Commentary: Bring back press conferences, Mr. Froome!


This past Saturday, Chris Froome sat in a conference room in Marseille and faced the unwashed masses of the Tour de France press corps. Do not for a moment underestimate my use of the word “unwashed” here. Marseille was swamp-hot on Saturday. Many of us had not done laundry since stage 10.

The pungent press peppered Froome with questions ranging from the bizarre (Will you come to China this year?) to the basic (What was the best moment of this year’s Tour?) to the strangely personal (You’re getting older, how does that feel?). The consummate media pro, Froome offered insightful perspective, cracked jokes, and sidestepped dozens of PR land mines, all while maintaining his usual aww-shucks demeanor.

Chris Froome is very good at media.

Yet for much of this year’s Tour, Froome kept those ninja-like media skills to himself. It is tradition at Le Tour for the maillot jaune to hold a press conference during at least one of the Tour’s rest days. The conferences provide an opportunity for journalists to pose more thorough questions than what can be asked in a post-race scrum.

This year, Team Sky held zero press rest day press conferences. Instead, it hosted an invite-only Q-and-A with select broadcast outlets (no print or digital) on the Tour’s second rest day. Froome took personal responsibility for the silence, and chalked Sky’s media policy up to — you guessed it — marginal gains.

“Rest days are meant to be rest days, and a big press conference is certainly not conducive to recovery,” he said on Saturday. “I felt as though it really helped me this year, being able to switch off on my rest days. That’s what those days are there for, otherwise they’d be called media days.”

Look, I have no doubt that press conferences are annoying and repetitive and are not great for resting sore legs. You must meet with the team media director to go over the potential PR grenades, and then sit down in front of a roomful of pesky reporters (the worst!). But with all due respect to the four-time Tour champ, his 2017 media blackout stunk worse than a roomful of sweaty cycling journalists on a muggy July afternoon in Marseille. Next year I hope he brings the press conferences back. Ditching them altogether sets a bad precedent for the sport.

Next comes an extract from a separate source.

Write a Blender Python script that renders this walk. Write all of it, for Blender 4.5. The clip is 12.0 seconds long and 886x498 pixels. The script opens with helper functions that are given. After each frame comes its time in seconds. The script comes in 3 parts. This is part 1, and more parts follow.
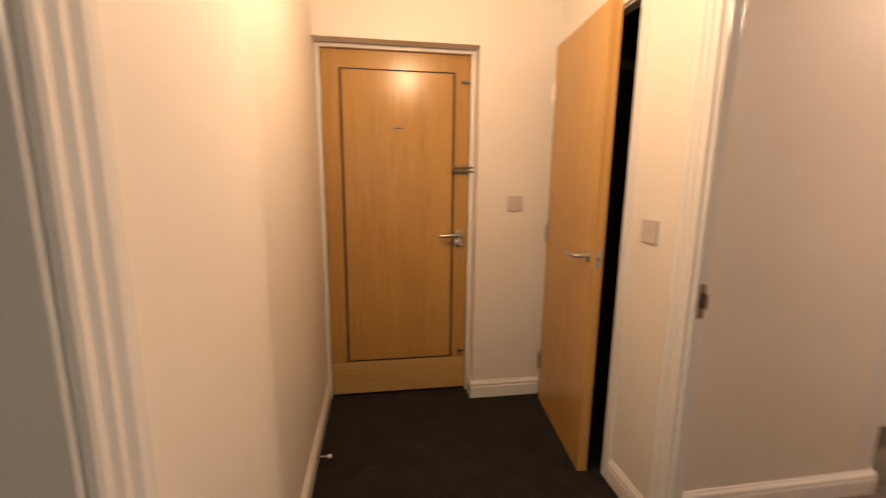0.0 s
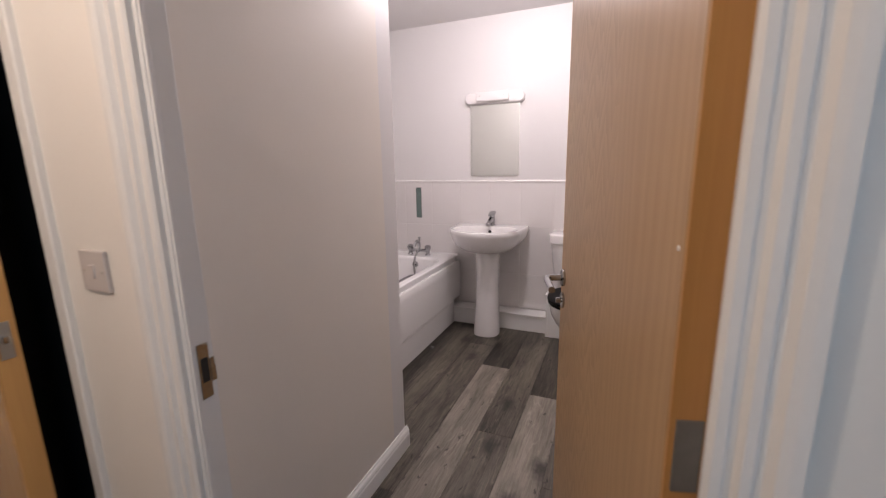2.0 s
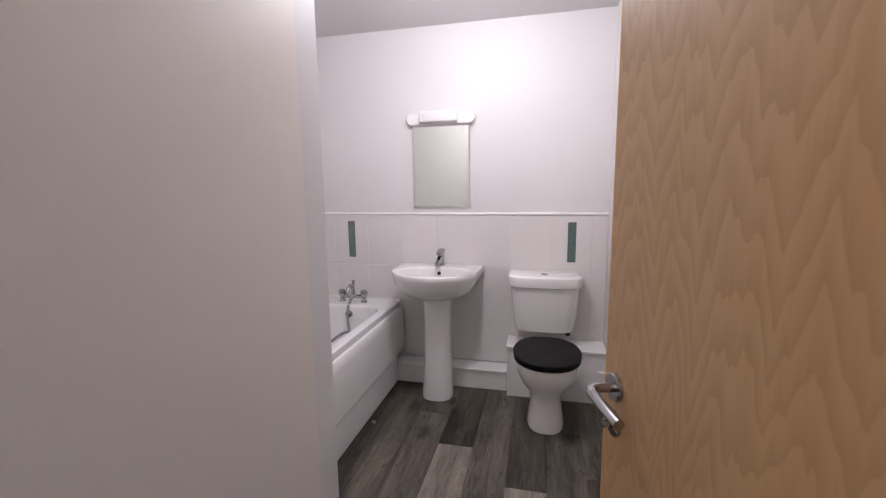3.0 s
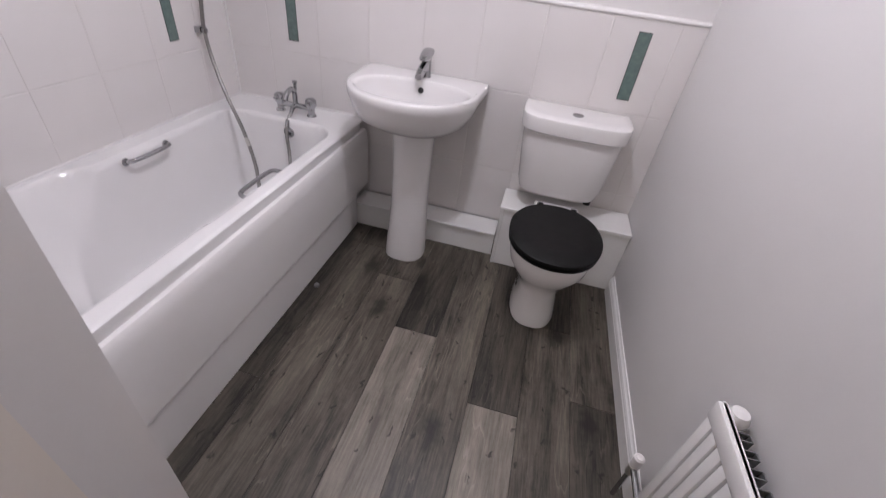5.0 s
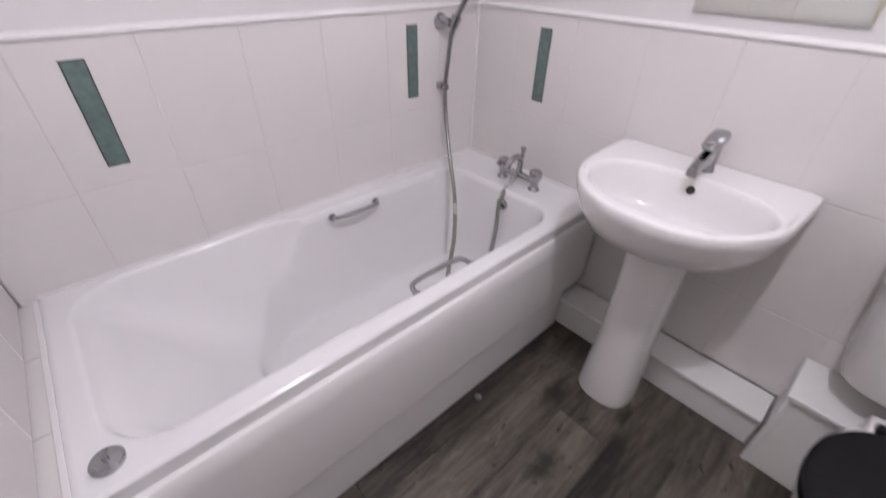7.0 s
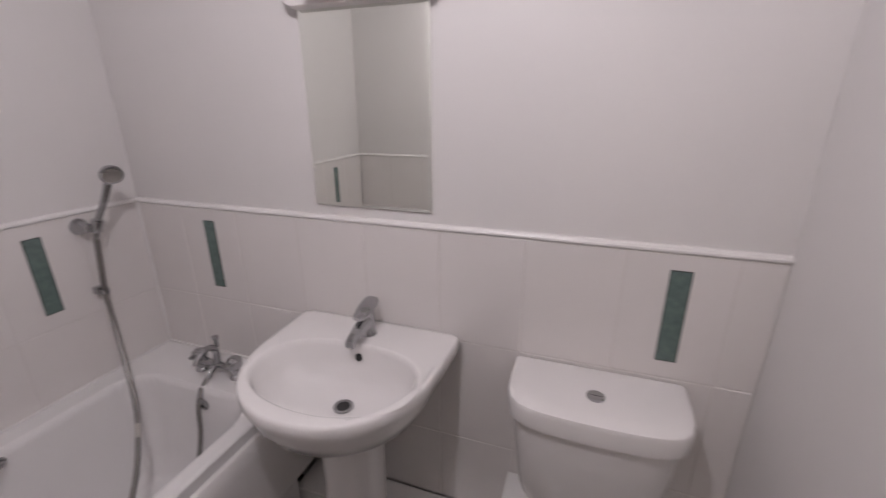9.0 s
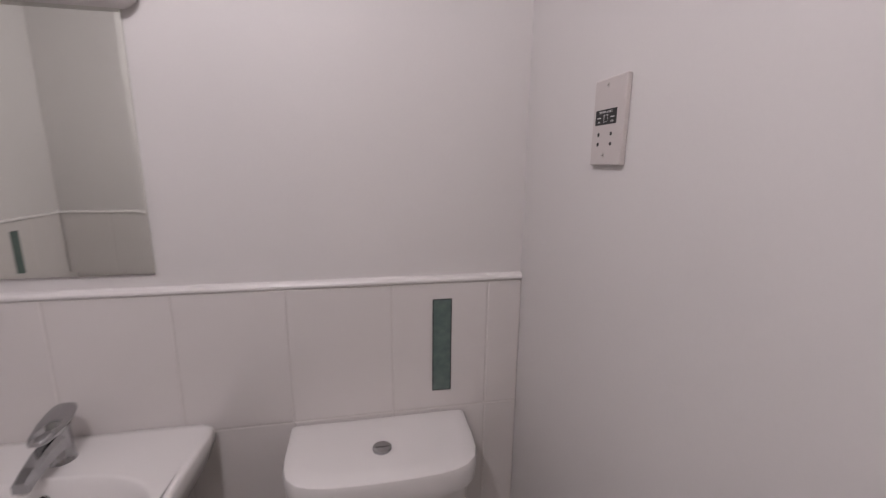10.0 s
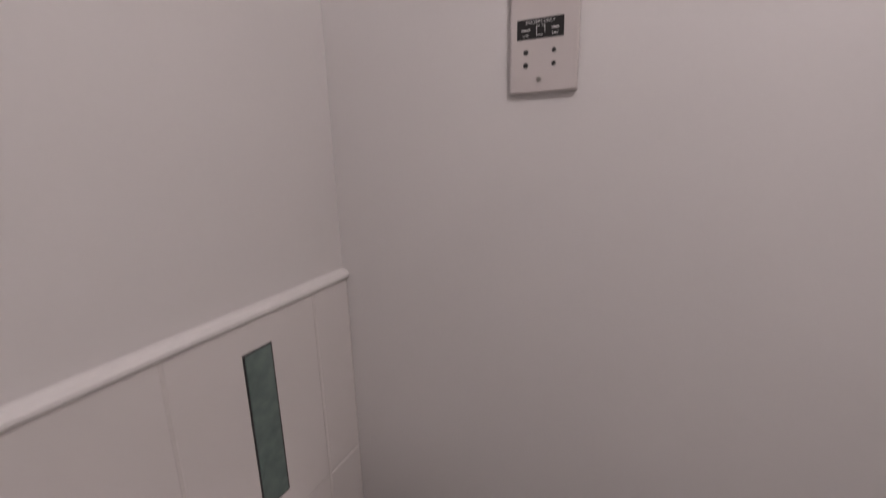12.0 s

By inviting some media while denying others, Froome — whether knowingly or inadvertently — copied the “Bad Old Days” media playbook of Lance and Johan. I’ll save you my in-depth analysis on the power of selective media access. Instead, just compare “Every Second Counts” with “Seven Deadly Sins.” 

Froome also missed an opportunity to bring back transparency — even just a shred of it — to an otherwise cloudy year for team Sky. In case you missed the 12 months, Team Sky has endured The Year of PR Hell thanks to the cascade of bad press and and some heavy parliamentary probing due to the JiffyWiggogate mess. Froome distanced himself from the mess and clarified his perspective on the situation. Would journalists have asked Froome about Fancy Bears and TUEs and jiffy bags in a press conference? You bet. But denying reporters that opportunity just reinforces Sky’s reputation for obfuscation, not transparency.

Finally, Froome’s invite-only press policy set in motion the worst media moment in recent Tour de France memory. On the Tour’s second rest day, a reporter from Cyclingnews.com arrived at the Sky hotel without an invitation. Team Sky Principal David Brailsford reportedly berated the journalist in front of other reporters for his critical coverage of the team, telling the reporter to, “Stick it up your arse.” Details of the event quickly made their way online, adding more clouds to Sky tour.

Look, I do not wish to bore you with an insider-baseball analysis of the Tour de France’s media infrastructure. Opportunities for any type of in-depth questioning of the major players are few. Every day there are chaotic scrums, mindless TV interviews, and video chats with the maillot jaune. Few of these interactions provide the opportunity for follow-up questions or inquiries about broader topics than the race action.

Does a press conference solve all of these problems? Of course not. But these conferences do enable journalists to broach broader topics. This media dynamic is especially important for Chris Froome, because Froome has a nuanced and intelligent perspective on his sport. He has great takes!

On Saturday we stinking journalists also asked Froome about Sky’s year from hell. We asked him about his perceived place among cycling’s greatest champions. We asked Froome to share his perspective on pro cycling’s budgetary inequity, whether the sport needs a salary cap.

Froome sat for a minute to collect his thoughts, and then gave his answer:

“If you just look at football for example. You look at the best teams typically win the most and can then afford to buy the biggest players and the best players and it’s almost this cycle. We’ve found a similar thing in cycling. Obviously I think my teammates have shown that they are the strongest team in the race. We’ve won the team classification. Mikel Landa has just missed the podium as well. It’s been an amazing race for us this year. If that’s all due to budget — I can’t say. I personally think that is how professional sport works. If a team is successful it is able to reinvest its funds and develop the sport further. If you put a budgetary cap maybe it doesn’t quite incentivize successes they way it is at the moment.”

It was an articulate, thorough answer that would have NEVER come out in a post-race scrum. Froome had to be present and so did the media — stink and all.